Non-fungible token

Juventus gets the first Italian NFT decision

While all those in the IP law world were busy following the developments of the two most famous international cases on the interference between trademark rights and NFTs (the one pending between the French maison Hermès and the American artist Mason Rothschild and the one between Nike and the second-hand goods retailer StockX), on last July 20th, the specialised Industrial Property Section of the Court of Rome issued the first decision, not only in Italy, but at European level on NFTs. A decision that will surely become a benchmark in this matter.

It was a first degree preliminary injunction order (not appealed) issued at the end of a preliminary injunction proceedings promoted by the Italian football club F.C. Juventus S.p.A. against Blockeras S.r.l., a company producing Non-Fungible Tokens (NFT) associated with digital cards. In particular, the NFT incriminated concerned the representation of the famous former Juventus footballer Christian Vieri, portrayed while wearing the shirt of the Turin football club on which the applicant's trademarks were clearly visible.

Accepting Juventus’ requests, the Court of Rome issued a preliminary order which substantially prevented Blockeras S.r.l. from continuing the production, commercialization, promotion and offer for sale in any way of the NFT and digital content challenged by the plaintiff. This decision, besides being rendered by an Italian Judge, is objectively an important novelty as it establishes some important legal principles also in the field of NFTs. First of all, it should be noted that the Roman Court decided to keep the NFTs distinct from the other digital contents contested by Juventus. In fact, the Court of Rome has legally defined NFTs as "unique digital certificates, registered in a blockchain, used as a means to register the ownership of an object, such as a digital work of art or a collector's item", thus adopting the definition already contained in the EUIPO Draft Guideline 2023 edition (see https://euipo.europa.eu/ohimportal/nl/draft-guidelines-2023).

Another interesting point is that the Court has given decisive importance to the acknowledged reputation of Juventus' trademarks, thus not attributing importance to the fact that Juventus had or had not registered its distinctive signs also in relation to digital objects certified (or not) by NFT. From this point of view, it is in fact important to note that the judge evaluated as sufficient that the trademarks of the "old lady" of Italian football were registered in class 9 of the Nice Classification for "goods also relating to downloadable electronic publications", thus espousing the current majority interpretation which considers this class the one that should be used in particular for the registration of trademarks intended to distinguish this particular type of digital goods (the NFT).

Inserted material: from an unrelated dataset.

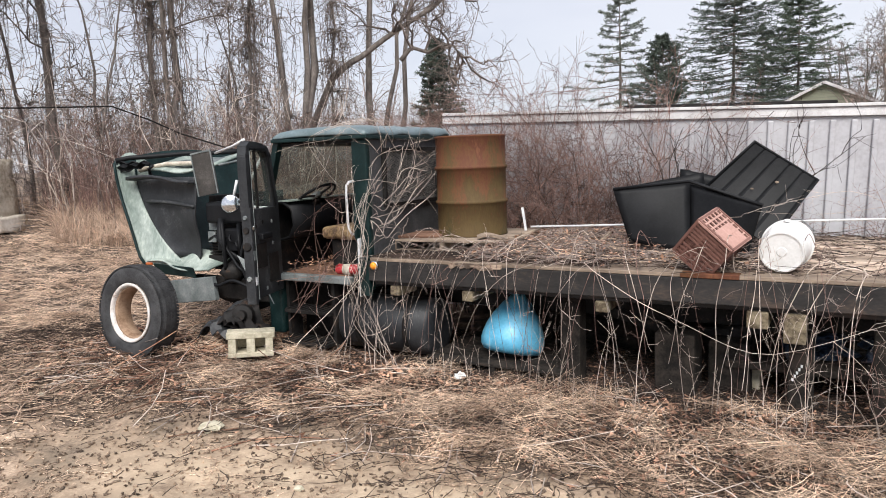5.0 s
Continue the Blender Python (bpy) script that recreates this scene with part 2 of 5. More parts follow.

The decision is also interesting in terms of interference with copyright since it held that the principle contained in Article 97 of Italian Copyright Law, on the permitted uses of image rights, cannot be extended to the use of trademarks possibly and incidentally present in the image. In fact, the Court of Rome judged irrelevant the circumstance that Christian Vieri, in this particular case, had granted authorisation to use his image by creating digital cards that reproduced him wearing inter alia the jersey of the Turin club.

According to the Roman Court, such authorisation in fact does not exclude the obligation to request authorisation to use Juventus' registered trademarks. And this on the basis that such goods are intended for commercial use in relation to which the well-known reputation of the Turin team contributes to give greater value to the digital image sold by Blockeras S.r.l..

Lastly, it is also interesting to make some considerations regarding the possible practical problems of enforcement connected to the perimeter of the injunction granted by the Court of Rome: the respondent Blockeras S.r.l. was in fact also ordered to withdraw from the market and remove from each website and/or from each page of website directly and/or indirectly controlled by the same, on which such products are offered for sale and/or advertised, both the NFT and the digital content associated with them subject to the same injunction.

With regard to NFTs already sold and contained in the wallets of third parties, a practical problem of compliance with the injunction could therefore arise for the respondent, since these digital assets are out of its availability. In this respect, the substantial difference between NFTs and tangible assets (which are also potentially resaleable by first purchasers) is that, by the very nature of NFTs and the blockchain, NFTs are typically intended also for resale in the secondary market of cards (an aspect, moreover, expressly emphasised by the Court in assessing the existence of periculum in mora, the urgency requirement under Italian law).